• [YOUR GOAL]: Pick out every line with the word "carried" and copy it.

• [GIVEN MATERIAL]:
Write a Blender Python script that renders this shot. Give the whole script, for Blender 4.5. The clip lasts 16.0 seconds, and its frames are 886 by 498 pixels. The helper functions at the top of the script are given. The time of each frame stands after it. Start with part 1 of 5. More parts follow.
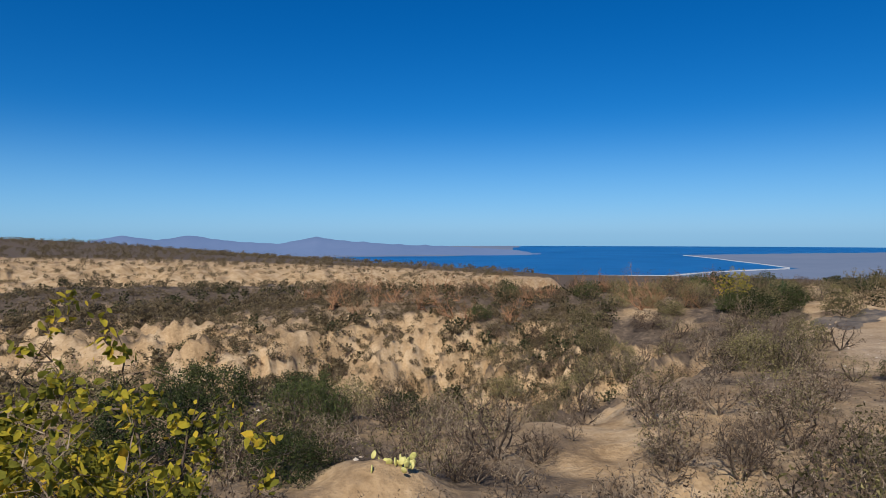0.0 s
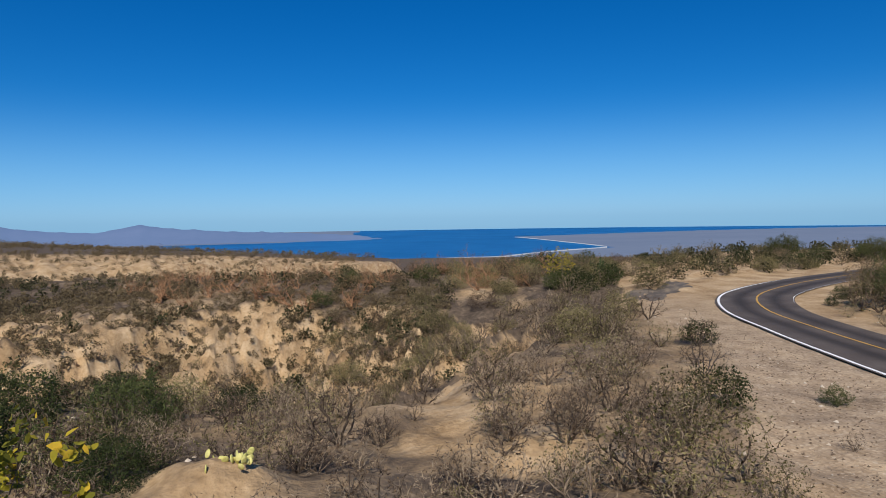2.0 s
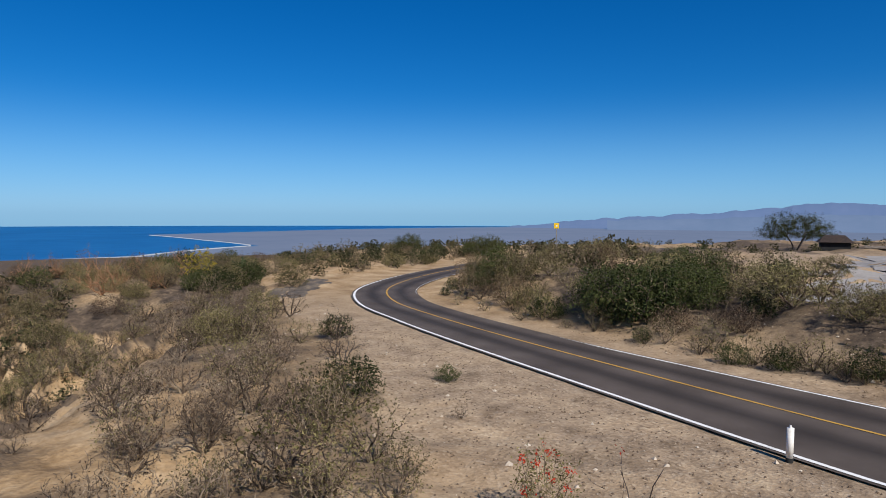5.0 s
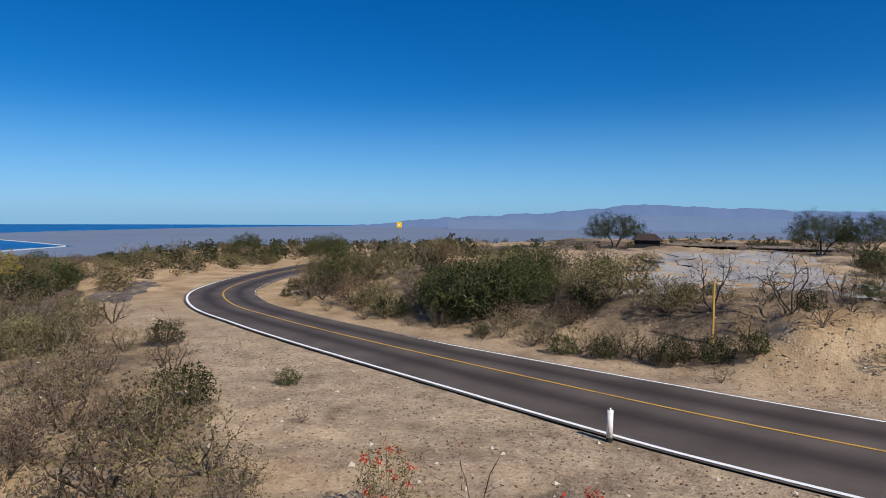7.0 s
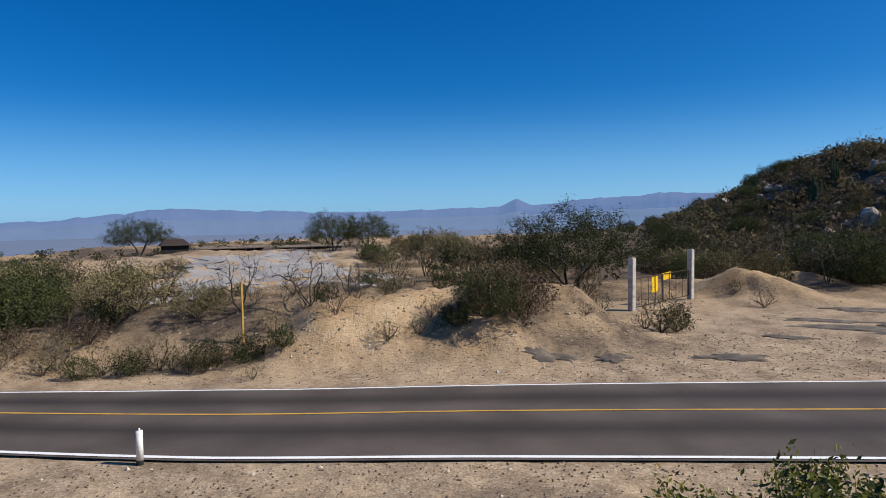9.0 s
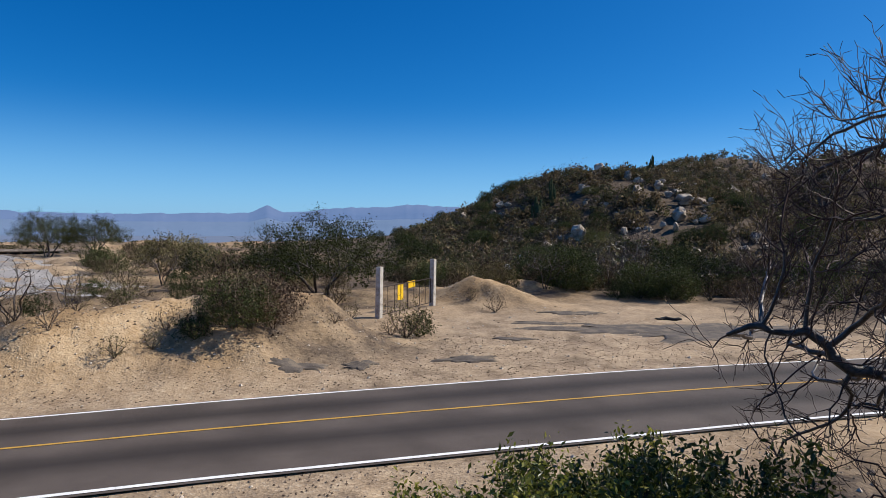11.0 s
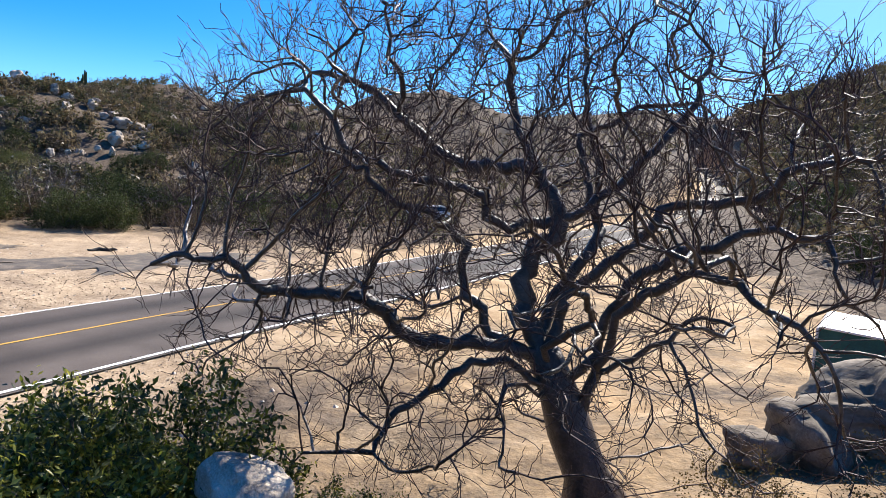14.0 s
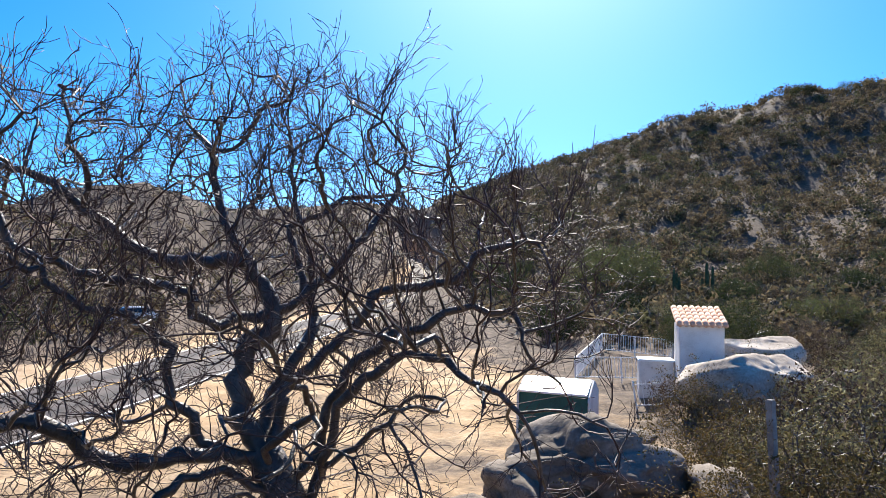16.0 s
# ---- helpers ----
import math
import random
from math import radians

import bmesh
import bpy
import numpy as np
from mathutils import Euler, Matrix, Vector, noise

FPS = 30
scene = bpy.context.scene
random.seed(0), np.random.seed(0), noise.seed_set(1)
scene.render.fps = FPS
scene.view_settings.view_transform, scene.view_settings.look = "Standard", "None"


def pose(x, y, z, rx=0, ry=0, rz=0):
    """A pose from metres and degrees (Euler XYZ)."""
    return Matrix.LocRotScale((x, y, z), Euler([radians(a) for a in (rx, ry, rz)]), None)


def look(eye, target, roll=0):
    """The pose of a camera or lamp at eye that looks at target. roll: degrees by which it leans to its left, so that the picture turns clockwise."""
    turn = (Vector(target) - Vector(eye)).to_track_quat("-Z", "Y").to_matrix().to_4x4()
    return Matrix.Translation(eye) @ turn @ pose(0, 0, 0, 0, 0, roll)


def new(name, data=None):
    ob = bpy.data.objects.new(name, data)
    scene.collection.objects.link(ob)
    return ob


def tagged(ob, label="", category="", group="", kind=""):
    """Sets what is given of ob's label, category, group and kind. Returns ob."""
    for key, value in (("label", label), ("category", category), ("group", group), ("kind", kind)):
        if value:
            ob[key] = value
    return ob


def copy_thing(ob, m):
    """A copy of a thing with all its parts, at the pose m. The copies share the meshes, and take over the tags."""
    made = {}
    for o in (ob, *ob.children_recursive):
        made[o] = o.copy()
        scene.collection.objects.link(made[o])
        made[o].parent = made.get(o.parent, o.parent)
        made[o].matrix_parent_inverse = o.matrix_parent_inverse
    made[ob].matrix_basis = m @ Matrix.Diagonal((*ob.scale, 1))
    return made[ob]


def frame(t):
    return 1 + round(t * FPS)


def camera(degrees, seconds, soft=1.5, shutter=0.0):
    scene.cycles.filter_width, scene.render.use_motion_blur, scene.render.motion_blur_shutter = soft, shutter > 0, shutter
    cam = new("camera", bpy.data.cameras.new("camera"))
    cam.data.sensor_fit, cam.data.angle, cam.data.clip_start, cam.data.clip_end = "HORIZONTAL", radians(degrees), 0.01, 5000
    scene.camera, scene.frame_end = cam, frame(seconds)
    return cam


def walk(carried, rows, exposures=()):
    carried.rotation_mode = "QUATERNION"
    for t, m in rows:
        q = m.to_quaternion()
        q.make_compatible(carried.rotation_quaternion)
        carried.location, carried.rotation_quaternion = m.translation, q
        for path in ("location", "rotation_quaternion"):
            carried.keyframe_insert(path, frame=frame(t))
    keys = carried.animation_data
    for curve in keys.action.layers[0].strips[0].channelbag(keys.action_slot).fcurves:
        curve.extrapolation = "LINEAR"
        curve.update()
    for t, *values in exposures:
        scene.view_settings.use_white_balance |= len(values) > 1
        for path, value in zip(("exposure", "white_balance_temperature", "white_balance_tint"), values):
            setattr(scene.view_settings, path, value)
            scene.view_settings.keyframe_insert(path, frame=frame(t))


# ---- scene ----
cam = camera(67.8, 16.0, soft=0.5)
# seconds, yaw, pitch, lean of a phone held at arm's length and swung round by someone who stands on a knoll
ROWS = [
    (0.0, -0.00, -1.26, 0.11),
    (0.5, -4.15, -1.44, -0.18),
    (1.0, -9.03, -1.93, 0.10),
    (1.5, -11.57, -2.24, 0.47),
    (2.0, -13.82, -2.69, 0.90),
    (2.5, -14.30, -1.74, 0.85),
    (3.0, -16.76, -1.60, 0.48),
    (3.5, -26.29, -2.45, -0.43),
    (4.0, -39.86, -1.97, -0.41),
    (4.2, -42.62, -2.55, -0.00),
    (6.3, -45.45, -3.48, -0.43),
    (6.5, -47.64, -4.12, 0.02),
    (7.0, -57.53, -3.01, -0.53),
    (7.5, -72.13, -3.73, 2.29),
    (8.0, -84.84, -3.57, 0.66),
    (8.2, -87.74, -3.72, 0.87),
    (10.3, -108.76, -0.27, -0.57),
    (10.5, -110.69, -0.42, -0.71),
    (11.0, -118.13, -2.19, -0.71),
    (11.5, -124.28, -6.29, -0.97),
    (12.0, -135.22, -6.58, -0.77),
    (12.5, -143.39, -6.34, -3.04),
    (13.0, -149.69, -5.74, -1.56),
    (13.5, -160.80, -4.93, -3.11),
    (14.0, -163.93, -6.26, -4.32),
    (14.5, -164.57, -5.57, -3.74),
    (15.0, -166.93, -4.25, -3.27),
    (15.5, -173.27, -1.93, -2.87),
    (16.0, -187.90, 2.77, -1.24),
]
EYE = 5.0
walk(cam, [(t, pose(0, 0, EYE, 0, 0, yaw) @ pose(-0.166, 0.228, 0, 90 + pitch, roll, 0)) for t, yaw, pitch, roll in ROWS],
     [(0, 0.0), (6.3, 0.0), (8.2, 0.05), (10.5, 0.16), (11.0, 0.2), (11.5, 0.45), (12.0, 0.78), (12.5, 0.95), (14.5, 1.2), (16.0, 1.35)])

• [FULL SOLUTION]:
def walk(carried, rows, exposures=()):
    carried.rotation_mode = "QUATERNION"
        q.make_compatible(carried.rotation_quaternion)
        carried.location, carried.rotation_quaternion = m.translation, q
            carried.keyframe_insert(path, frame=frame(t))
    keys = carried.animation_data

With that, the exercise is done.